Copy out the data below as written; omit any images.

- _DATA EXCERPT_
[START]
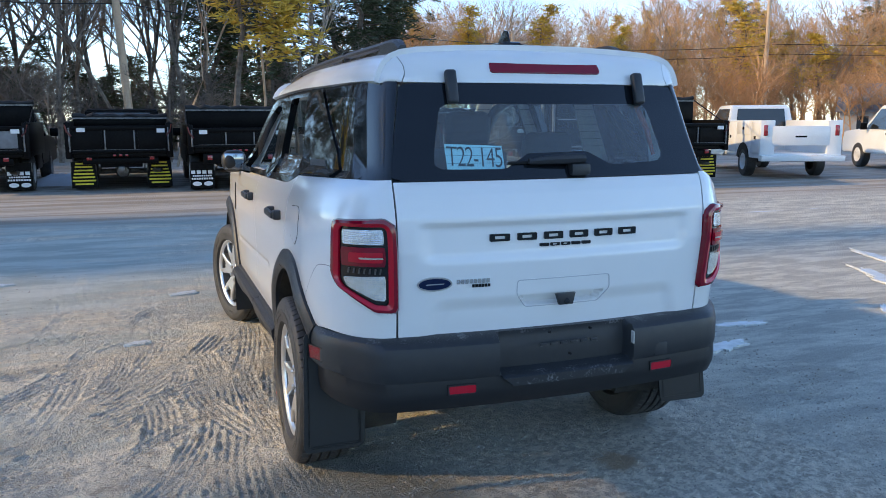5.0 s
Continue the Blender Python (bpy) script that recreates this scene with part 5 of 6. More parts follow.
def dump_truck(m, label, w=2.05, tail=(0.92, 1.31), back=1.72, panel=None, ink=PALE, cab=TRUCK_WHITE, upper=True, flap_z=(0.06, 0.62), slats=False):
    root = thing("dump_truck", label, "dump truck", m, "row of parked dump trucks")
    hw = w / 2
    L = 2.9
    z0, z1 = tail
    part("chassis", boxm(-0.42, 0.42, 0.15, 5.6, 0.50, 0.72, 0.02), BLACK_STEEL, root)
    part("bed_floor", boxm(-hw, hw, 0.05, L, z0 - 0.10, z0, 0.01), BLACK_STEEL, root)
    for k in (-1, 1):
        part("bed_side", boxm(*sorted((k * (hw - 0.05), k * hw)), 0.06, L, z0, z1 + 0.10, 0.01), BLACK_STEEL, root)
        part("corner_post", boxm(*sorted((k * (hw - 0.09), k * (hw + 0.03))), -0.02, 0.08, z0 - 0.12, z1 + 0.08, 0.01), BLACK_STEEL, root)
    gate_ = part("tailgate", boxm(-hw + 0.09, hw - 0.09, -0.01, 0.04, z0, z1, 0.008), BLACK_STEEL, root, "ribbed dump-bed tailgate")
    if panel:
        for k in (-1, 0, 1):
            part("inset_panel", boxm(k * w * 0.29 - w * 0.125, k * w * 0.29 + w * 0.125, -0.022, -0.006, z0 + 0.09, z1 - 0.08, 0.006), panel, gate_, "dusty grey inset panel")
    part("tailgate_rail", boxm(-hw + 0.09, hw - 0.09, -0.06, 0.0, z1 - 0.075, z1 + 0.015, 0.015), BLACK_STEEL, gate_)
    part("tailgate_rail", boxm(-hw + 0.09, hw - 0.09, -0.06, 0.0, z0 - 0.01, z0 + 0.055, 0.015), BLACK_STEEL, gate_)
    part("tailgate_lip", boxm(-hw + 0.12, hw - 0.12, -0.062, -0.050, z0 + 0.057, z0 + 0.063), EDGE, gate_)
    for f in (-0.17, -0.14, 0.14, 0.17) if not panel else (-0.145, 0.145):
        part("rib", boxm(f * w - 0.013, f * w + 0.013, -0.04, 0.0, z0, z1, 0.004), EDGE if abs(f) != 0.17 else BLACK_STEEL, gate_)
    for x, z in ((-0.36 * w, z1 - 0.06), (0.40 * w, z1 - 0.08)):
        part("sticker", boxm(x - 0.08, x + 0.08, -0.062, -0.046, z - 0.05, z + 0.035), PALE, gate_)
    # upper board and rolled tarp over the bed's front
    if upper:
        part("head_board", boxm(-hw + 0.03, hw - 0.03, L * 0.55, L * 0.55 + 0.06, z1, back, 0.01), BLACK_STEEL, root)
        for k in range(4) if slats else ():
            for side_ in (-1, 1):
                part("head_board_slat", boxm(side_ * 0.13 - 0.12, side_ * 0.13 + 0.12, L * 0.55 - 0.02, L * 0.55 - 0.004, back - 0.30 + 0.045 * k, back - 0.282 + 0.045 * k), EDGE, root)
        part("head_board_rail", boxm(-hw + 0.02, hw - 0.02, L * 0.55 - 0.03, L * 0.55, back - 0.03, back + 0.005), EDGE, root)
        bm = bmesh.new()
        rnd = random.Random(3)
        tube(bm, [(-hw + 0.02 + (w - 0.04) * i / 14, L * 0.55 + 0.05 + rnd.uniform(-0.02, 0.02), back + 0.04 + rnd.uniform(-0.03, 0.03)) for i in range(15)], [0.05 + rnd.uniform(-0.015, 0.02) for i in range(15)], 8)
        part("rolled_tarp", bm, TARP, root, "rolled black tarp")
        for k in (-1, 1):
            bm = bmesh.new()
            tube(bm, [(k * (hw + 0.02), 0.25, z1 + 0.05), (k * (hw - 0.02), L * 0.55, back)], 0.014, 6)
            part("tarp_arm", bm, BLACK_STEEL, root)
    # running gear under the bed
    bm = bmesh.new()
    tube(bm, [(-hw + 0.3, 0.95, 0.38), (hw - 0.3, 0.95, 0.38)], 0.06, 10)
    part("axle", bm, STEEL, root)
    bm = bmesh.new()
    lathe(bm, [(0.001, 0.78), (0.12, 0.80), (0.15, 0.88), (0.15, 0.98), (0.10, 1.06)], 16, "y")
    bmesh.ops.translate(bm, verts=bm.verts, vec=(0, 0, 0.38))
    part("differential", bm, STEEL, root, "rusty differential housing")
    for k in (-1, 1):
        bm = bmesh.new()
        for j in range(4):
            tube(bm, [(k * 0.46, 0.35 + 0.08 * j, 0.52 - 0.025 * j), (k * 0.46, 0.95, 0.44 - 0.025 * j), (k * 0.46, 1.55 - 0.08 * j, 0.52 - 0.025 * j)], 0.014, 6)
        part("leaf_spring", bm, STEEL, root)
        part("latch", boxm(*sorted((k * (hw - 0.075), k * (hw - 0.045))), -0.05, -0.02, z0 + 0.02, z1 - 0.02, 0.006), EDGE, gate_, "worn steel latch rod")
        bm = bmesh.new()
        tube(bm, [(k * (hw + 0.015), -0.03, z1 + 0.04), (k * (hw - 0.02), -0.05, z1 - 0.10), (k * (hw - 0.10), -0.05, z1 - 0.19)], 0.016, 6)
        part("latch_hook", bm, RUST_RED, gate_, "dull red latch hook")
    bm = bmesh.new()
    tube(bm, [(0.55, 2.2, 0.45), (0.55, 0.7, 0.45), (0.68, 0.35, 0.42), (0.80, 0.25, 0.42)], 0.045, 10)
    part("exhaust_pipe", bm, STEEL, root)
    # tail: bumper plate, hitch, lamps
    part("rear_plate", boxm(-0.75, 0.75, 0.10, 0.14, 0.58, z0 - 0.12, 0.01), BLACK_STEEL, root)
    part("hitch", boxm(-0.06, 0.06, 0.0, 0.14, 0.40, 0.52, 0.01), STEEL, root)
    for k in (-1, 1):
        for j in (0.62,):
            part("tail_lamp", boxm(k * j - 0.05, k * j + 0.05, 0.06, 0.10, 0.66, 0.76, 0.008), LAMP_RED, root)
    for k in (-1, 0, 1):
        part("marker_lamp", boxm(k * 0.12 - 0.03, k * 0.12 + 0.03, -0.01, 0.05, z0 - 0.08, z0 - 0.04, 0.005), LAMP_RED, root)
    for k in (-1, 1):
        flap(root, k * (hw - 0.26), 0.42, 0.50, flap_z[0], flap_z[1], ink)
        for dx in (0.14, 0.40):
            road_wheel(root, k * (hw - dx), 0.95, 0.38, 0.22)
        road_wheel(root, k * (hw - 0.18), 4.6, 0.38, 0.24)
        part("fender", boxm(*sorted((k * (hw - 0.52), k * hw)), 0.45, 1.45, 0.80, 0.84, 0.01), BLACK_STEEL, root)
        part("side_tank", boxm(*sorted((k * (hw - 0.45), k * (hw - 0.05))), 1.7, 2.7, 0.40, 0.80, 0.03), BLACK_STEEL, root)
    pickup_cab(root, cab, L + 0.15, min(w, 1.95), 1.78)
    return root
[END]
- _RIGHT ANSWER_
5.0 s
Continue the Blender Python (bpy) script that recreates this scene with part 5 of 6. More parts follow.
def dump_truck(m, label, w=2.05, tail=(0.92, 1.31), back=1.72, panel=None, ink=PALE, cab=TRUCK_WHITE, upper=True, flap_z=(0.06, 0.62), slats=False):
    root = thing("dump_truck", label, "dump truck", m, "row of parked dump trucks")
    hw = w / 2
    L = 2.9
    z0, z1 = tail
    part("chassis", boxm(-0.42, 0.42, 0.15, 5.6, 0.50, 0.72, 0.02), BLACK_STEEL, root)
    part("bed_floor", boxm(-hw, hw, 0.05, L, z0 - 0.10, z0, 0.01), BLACK_STEEL, root)
    for k in (-1, 1):
        part("bed_side", boxm(*sorted((k * (hw - 0.05), k * hw)), 0.06, L, z0, z1 + 0.10, 0.01), BLACK_STEEL, root)
        part("corner_post", boxm(*sorted((k * (hw - 0.09), k * (hw + 0.03))), -0.02, 0.08, z0 - 0.12, z1 + 0.08, 0.01), BLACK_STEEL, root)
    gate_ = part("tailgate", boxm(-hw + 0.09, hw - 0.09, -0.01, 0.04, z0, z1, 0.008), BLACK_STEEL, root, "ribbed dump-bed tailgate")
    if panel:
        for k in (-1, 0, 1):
            part("inset_panel", boxm(k * w * 0.29 - w * 0.125, k * w * 0.29 + w * 0.125, -0.022, -0.006, z0 + 0.09, z1 - 0.08, 0.006), panel, gate_, "dusty grey inset panel")
    part("tailgate_rail", boxm(-hw + 0.09, hw - 0.09, -0.06, 0.0, z1 - 0.075, z1 + 0.015, 0.015), BLACK_STEEL, gate_)
    part("tailgate_rail", boxm(-hw + 0.09, hw - 0.09, -0.06, 0.0, z0 - 0.01, z0 + 0.055, 0.015), BLACK_STEEL, gate_)
    part("tailgate_lip", boxm(-hw + 0.12, hw - 0.12, -0.062, -0.050, z0 + 0.057, z0 + 0.063), EDGE, gate_)
    for f in (-0.17, -0.14, 0.14, 0.17) if not panel else (-0.145, 0.145):
        part("rib", boxm(f * w - 0.013, f * w + 0.013, -0.04, 0.0, z0, z1, 0.004), EDGE if abs(f) != 0.17 else BLACK_STEEL, gate_)
    for x, z in ((-0.36 * w, z1 - 0.06), (0.40 * w, z1 - 0.08)):
        part("sticker", boxm(x - 0.08, x + 0.08, -0.062, -0.046, z - 0.05, z + 0.035), PALE, gate_)
    # upper board and rolled tarp over the bed's front
    if upper:
        part("head_board", boxm(-hw + 0.03, hw - 0.03, L * 0.55, L * 0.55 + 0.06, z1, back, 0.01), BLACK_STEEL, root)
        for k in range(4) if slats else ():
            for side_ in (-1, 1):
                part("head_board_slat", boxm(side_ * 0.13 - 0.12, side_ * 0.13 + 0.12, L * 0.55 - 0.02, L * 0.55 - 0.004, back - 0.30 + 0.045 * k, back - 0.282 + 0.045 * k), EDGE, root)
        part("head_board_rail", boxm(-hw + 0.02, hw - 0.02, L * 0.55 - 0.03, L * 0.55, back - 0.03, back + 0.005), EDGE, root)
        bm = bmesh.new()
        rnd = random.Random(3)
        tube(bm, [(-hw + 0.02 + (w - 0.04) * i / 14, L * 0.55 + 0.05 + rnd.uniform(-0.02, 0.02), back + 0.04 + rnd.uniform(-0.03, 0.03)) for i in range(15)], [0.05 + rnd.uniform(-0.015, 0.02) for i in range(15)], 8)
        part("rolled_tarp", bm, TARP, root, "rolled black tarp")
        for k in (-1, 1):
            bm = bmesh.new()
            tube(bm, [(k * (hw + 0.02), 0.25, z1 + 0.05), (k * (hw - 0.02), L * 0.55, back)], 0.014, 6)
            part("tarp_arm", bm, BLACK_STEEL, root)
    # running gear under the bed
    bm = bmesh.new()
    tube(bm, [(-hw + 0.3, 0.95, 0.38), (hw - 0.3, 0.95, 0.38)], 0.06, 10)
    part("axle", bm, STEEL, root)
    bm = bmesh.new()
    lathe(bm, [(0.001, 0.78), (0.12, 0.80), (0.15, 0.88), (0.15, 0.98), (0.10, 1.06)], 16, "y")
    bmesh.ops.translate(bm, verts=bm.verts, vec=(0, 0, 0.38))
    part("differential", bm, STEEL, root, "rusty differential housing")
    for k in (-1, 1):
        bm = bmesh.new()
        for j in range(4):
            tube(bm, [(k * 0.46, 0.35 + 0.08 * j, 0.52 - 0.025 * j), (k * 0.46, 0.95, 0.44 - 0.025 * j), (k * 0.46, 1.55 - 0.08 * j, 0.52 - 0.025 * j)], 0.014, 6)
        part("leaf_spring", bm, STEEL, root)
        part("latch", boxm(*sorted((k * (hw - 0.075), k * (hw - 0.045))), -0.05, -0.02, z0 + 0.02, z1 - 0.02, 0.006), EDGE, gate_, "worn steel latch rod")
        bm = bmesh.new()
        tube(bm, [(k * (hw + 0.015), -0.03, z1 + 0.04), (k * (hw - 0.02), -0.05, z1 - 0.10), (k * (hw - 0.10), -0.05, z1 - 0.19)], 0.016, 6)
        part("latch_hook", bm, RUST_RED, gate_, "dull red latch hook")
    bm = bmesh.new()
    tube(bm, [(0.55, 2.2, 0.45), (0.55, 0.7, 0.45), (0.68, 0.35, 0.42), (0.80, 0.25, 0.42)], 0.045, 10)
    part("exhaust_pipe", bm, STEEL, root)
    # tail: bumper plate, hitch, lamps
    part("rear_plate", boxm(-0.75, 0.75, 0.10, 0.14, 0.58, z0 - 0.12, 0.01), BLACK_STEEL, root)
    part("hitch", boxm(-0.06, 0.06, 0.0, 0.14, 0.40, 0.52, 0.01), STEEL, root)
    for k in (-1, 1):
        for j in (0.62,):
            part("tail_lamp", boxm(k * j - 0.05, k * j + 0.05, 0.06, 0.10, 0.66, 0.76, 0.008), LAMP_RED, root)
    for k in (-1, 0, 1):
        part("marker_lamp", boxm(k * 0.12 - 0.03, k * 0.12 + 0.03, -0.01, 0.05, z0 - 0.08, z0 - 0.04, 0.005), LAMP_RED, root)
    for k in (-1, 1):
        flap(root, k * (hw - 0.26), 0.42, 0.50, flap_z[0], flap_z[1], ink)
        for dx in (0.14, 0.40):
            road_wheel(root, k * (hw - dx), 0.95, 0.38, 0.22)
        road_wheel(root, k * (hw - 0.18), 4.6, 0.38, 0.24)
        part("fender", boxm(*sorted((k * (hw - 0.52), k * hw)), 0.45, 1.45, 0.80, 0.84, 0.01), BLACK_STEEL, root)
        part("side_tank", boxm(*sorted((k * (hw - 0.45), k * (hw - 0.05))), 1.7, 2.7, 0.40, 0.80, 0.03), BLACK_STEEL, root)
    pickup_cab(root, cab, L + 0.15, min(w, 1.95), 1.78)
    return root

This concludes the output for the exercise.